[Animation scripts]
☆ ☆ ☆
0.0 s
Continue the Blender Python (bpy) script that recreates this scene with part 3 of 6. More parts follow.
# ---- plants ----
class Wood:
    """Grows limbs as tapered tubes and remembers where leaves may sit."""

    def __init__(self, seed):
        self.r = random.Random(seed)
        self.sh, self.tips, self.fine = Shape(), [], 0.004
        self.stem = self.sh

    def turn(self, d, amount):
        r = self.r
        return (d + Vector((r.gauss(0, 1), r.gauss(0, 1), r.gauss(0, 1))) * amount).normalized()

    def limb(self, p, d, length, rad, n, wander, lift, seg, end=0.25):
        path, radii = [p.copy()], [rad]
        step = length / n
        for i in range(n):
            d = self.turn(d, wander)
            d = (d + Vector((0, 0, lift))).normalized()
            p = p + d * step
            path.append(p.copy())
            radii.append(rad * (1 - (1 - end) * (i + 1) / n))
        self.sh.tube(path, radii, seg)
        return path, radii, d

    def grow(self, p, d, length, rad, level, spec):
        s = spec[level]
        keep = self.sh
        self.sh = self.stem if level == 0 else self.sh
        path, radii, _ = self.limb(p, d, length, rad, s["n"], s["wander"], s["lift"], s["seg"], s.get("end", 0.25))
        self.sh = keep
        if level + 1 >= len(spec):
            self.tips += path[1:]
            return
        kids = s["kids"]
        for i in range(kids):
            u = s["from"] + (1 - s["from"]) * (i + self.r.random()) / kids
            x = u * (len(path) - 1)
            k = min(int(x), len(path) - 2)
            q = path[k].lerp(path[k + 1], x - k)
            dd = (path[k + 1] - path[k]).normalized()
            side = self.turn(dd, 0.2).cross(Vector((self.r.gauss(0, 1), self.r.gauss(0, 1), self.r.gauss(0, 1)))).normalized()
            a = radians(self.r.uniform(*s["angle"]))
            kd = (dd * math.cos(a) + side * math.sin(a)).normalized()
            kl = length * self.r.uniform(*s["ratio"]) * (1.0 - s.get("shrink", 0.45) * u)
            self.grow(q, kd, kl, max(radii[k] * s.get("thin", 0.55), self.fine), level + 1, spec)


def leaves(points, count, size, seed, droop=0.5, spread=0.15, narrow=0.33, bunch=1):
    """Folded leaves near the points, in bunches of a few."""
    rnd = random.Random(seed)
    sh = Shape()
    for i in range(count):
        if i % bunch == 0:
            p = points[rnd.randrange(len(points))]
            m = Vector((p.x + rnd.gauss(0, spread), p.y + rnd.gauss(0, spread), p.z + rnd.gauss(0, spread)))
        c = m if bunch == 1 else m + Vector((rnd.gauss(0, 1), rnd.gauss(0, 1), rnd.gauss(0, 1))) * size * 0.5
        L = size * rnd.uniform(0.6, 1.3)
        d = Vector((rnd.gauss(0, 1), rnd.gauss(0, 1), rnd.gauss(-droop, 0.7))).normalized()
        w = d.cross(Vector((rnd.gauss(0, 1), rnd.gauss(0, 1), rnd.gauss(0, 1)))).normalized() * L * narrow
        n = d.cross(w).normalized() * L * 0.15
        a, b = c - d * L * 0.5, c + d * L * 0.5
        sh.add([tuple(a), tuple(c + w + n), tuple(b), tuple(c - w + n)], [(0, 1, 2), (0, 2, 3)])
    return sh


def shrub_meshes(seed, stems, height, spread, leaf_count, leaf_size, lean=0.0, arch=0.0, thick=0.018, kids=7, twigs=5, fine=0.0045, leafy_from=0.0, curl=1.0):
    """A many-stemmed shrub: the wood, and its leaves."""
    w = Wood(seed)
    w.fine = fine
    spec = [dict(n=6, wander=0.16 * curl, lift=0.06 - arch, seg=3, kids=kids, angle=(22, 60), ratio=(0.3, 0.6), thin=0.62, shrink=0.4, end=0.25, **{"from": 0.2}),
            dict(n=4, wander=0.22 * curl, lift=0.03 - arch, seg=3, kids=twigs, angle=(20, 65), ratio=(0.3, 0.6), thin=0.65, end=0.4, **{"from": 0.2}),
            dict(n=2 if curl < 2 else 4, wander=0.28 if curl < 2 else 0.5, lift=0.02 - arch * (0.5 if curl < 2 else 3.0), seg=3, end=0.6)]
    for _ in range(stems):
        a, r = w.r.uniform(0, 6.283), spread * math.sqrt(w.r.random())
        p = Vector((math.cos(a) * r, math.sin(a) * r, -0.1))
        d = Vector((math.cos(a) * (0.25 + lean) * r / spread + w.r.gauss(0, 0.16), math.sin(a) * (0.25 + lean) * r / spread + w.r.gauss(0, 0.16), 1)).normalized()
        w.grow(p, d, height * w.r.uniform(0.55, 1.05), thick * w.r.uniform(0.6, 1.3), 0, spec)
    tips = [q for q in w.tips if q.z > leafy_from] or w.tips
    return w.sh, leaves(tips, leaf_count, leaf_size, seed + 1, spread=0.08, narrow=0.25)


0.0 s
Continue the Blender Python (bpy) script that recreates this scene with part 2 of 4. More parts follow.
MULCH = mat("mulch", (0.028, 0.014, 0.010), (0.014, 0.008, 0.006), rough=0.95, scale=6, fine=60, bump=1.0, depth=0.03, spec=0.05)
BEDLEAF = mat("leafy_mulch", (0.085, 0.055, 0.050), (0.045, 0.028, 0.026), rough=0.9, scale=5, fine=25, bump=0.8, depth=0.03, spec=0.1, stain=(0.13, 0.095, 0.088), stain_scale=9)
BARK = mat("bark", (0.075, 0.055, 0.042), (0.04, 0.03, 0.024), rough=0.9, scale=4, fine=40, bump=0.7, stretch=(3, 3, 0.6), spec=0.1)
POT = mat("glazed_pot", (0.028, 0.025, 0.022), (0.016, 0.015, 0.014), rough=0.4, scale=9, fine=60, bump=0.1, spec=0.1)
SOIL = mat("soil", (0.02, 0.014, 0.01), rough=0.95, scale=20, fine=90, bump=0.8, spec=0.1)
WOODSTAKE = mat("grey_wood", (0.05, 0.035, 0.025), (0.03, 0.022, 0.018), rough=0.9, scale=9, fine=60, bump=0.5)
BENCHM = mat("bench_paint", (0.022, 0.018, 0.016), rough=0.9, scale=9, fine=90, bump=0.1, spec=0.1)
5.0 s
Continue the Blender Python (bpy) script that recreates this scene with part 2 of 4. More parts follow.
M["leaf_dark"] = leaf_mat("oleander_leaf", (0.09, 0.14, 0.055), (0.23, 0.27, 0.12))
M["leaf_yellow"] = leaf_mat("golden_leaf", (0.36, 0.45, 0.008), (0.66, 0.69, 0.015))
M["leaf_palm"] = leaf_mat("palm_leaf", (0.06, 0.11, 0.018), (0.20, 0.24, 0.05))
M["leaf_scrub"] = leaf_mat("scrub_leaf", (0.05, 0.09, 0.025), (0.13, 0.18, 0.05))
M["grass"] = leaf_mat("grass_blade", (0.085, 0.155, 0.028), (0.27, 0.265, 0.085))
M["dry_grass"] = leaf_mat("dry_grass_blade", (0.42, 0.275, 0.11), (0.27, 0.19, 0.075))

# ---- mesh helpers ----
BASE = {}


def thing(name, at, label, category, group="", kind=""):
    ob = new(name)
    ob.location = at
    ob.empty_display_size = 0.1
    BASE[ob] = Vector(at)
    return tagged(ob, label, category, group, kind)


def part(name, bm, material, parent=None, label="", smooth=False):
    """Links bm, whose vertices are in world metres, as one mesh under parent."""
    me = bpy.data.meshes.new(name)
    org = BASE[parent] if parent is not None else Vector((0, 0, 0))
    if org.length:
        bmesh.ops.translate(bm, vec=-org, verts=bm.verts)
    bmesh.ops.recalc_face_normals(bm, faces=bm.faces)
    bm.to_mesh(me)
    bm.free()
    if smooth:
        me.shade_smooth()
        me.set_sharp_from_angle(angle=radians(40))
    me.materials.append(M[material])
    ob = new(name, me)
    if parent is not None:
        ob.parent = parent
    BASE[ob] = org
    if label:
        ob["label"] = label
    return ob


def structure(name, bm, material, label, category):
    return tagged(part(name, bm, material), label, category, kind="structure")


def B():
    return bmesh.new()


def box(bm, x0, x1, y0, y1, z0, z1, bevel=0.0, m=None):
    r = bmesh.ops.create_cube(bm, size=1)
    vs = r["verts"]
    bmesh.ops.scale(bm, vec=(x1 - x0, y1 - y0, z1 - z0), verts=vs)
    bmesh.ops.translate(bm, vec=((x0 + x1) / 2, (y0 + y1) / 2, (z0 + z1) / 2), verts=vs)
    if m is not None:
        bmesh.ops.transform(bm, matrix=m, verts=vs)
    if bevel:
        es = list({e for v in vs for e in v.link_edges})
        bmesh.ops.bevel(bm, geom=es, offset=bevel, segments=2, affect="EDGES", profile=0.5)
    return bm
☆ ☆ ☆
» **Exercise brief**:
Copy every line that includes the string "part" from the material above.

» **Exercise solution**:
Continue the Blender Python (bpy) script that recreates this scene with part 3 of 6. More parts follow.
Continue the Blender Python (bpy) script that recreates this scene with part 2 of 4. More parts follow.
Continue the Blender Python (bpy) script that recreates this scene with part 2 of 4. More parts follow.
def part(name, bm, material, parent=None, label="", smooth=False):
    return tagged(part(name, bm, material), label, category, kind="structure")